On the question of identity to the other 99 persons affected by the decision of the 1st respondent, the learned counsel for the respondent submitted that the 1st respondent knows them by their examination numbers, which are attached to the petition. It is the serial numbers which discloses the names of the students. There has been no reply to that, so I agree with those submissions that the 1st respondent identifies the petitioners by their examination centre numbers and therefore, properly identified in these proceedings.

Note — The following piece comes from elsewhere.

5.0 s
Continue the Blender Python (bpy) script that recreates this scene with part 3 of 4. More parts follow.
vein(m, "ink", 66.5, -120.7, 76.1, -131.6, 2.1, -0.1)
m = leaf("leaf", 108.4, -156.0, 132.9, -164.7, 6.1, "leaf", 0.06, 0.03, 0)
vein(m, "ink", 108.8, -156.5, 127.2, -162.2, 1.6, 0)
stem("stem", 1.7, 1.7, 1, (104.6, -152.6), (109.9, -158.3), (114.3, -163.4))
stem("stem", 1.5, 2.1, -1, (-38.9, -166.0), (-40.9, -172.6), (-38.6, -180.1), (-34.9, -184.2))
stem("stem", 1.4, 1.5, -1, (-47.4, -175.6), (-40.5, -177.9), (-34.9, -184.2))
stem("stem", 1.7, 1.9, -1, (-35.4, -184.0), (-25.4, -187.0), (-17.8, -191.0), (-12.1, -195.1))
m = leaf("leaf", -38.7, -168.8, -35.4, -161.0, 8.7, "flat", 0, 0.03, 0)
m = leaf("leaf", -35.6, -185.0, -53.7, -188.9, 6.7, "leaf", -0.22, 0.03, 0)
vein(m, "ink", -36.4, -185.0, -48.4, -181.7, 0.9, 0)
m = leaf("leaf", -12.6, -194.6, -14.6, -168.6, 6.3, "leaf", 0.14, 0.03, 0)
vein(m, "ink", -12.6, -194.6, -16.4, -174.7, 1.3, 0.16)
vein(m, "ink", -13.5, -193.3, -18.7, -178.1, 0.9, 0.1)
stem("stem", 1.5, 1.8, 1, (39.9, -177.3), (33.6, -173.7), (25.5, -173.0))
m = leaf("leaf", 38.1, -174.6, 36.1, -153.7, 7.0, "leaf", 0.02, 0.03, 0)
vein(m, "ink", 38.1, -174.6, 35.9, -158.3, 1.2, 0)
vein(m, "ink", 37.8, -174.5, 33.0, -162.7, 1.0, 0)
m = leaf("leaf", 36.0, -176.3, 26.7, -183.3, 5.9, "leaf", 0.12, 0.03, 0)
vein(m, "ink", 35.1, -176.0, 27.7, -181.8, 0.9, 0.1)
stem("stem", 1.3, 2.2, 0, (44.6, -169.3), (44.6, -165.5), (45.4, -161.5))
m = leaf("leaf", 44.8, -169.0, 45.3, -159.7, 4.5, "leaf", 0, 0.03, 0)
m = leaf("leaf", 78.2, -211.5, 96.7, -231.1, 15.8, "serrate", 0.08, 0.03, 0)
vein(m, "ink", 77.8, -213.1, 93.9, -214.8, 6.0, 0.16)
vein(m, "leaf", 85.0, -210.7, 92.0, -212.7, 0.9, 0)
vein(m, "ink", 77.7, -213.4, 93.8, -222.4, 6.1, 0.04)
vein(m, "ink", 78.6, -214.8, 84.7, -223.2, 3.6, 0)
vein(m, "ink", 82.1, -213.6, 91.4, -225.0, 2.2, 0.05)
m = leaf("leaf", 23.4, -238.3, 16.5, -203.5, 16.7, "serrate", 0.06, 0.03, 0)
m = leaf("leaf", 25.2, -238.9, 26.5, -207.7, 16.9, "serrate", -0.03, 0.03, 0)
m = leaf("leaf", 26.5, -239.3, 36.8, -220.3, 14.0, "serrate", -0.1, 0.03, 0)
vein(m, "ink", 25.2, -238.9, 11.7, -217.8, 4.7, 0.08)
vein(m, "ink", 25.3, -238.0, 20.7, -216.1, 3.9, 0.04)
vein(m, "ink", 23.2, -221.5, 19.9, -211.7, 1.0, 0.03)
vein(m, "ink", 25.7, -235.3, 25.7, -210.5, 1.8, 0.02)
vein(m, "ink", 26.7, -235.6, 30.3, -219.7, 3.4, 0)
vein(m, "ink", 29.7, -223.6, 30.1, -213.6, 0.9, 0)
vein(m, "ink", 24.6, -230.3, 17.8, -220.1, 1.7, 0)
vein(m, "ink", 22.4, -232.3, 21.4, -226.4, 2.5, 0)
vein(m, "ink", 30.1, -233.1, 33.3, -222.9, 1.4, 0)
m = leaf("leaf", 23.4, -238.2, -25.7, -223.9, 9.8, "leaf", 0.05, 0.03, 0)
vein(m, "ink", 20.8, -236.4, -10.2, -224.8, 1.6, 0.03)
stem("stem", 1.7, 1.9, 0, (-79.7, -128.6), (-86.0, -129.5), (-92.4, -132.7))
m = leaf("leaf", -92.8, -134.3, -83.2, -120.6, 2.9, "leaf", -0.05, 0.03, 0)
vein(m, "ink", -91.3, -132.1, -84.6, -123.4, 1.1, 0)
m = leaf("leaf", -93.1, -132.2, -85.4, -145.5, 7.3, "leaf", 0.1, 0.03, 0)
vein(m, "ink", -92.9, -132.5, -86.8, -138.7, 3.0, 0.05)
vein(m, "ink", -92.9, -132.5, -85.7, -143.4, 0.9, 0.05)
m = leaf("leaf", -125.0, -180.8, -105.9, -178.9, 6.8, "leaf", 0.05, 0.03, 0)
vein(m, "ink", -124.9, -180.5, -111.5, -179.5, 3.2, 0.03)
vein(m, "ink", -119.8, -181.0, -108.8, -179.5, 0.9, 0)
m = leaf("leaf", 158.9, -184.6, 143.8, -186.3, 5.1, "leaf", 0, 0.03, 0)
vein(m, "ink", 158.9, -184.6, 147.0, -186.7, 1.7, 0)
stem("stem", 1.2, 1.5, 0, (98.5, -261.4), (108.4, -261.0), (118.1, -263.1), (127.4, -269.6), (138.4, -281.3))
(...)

The application by Adelina Chigulu which is supported by the affidavit of Lillian Novati Rutenge is for the prerogative orders of the certiorari, to call and quash the decision of the 1st respondent and to compel the 1st respondent to release the examination results of the 100 students. As I said earlier, the application having its own procedures is not governed by the procedures found under the Civil Procedure Code, 1966. If that is the case, then the preliminary objections are dismissed. The hearing of the application shall proceed.

A.R. Manento
JAJI KIONGOZI
9-110-2005
Coram: S.A. Lila-DR
For the Applicants: Rwechungura For the 1st Respondent-safari
For the 2nd Respondent – A
Cc: Livanga
Order: Ruling delivered today in the presence of learned Rwechungura and Safari counsels for th* applicants and 1st Respondent respectively in the absence of the 2nd Respondent.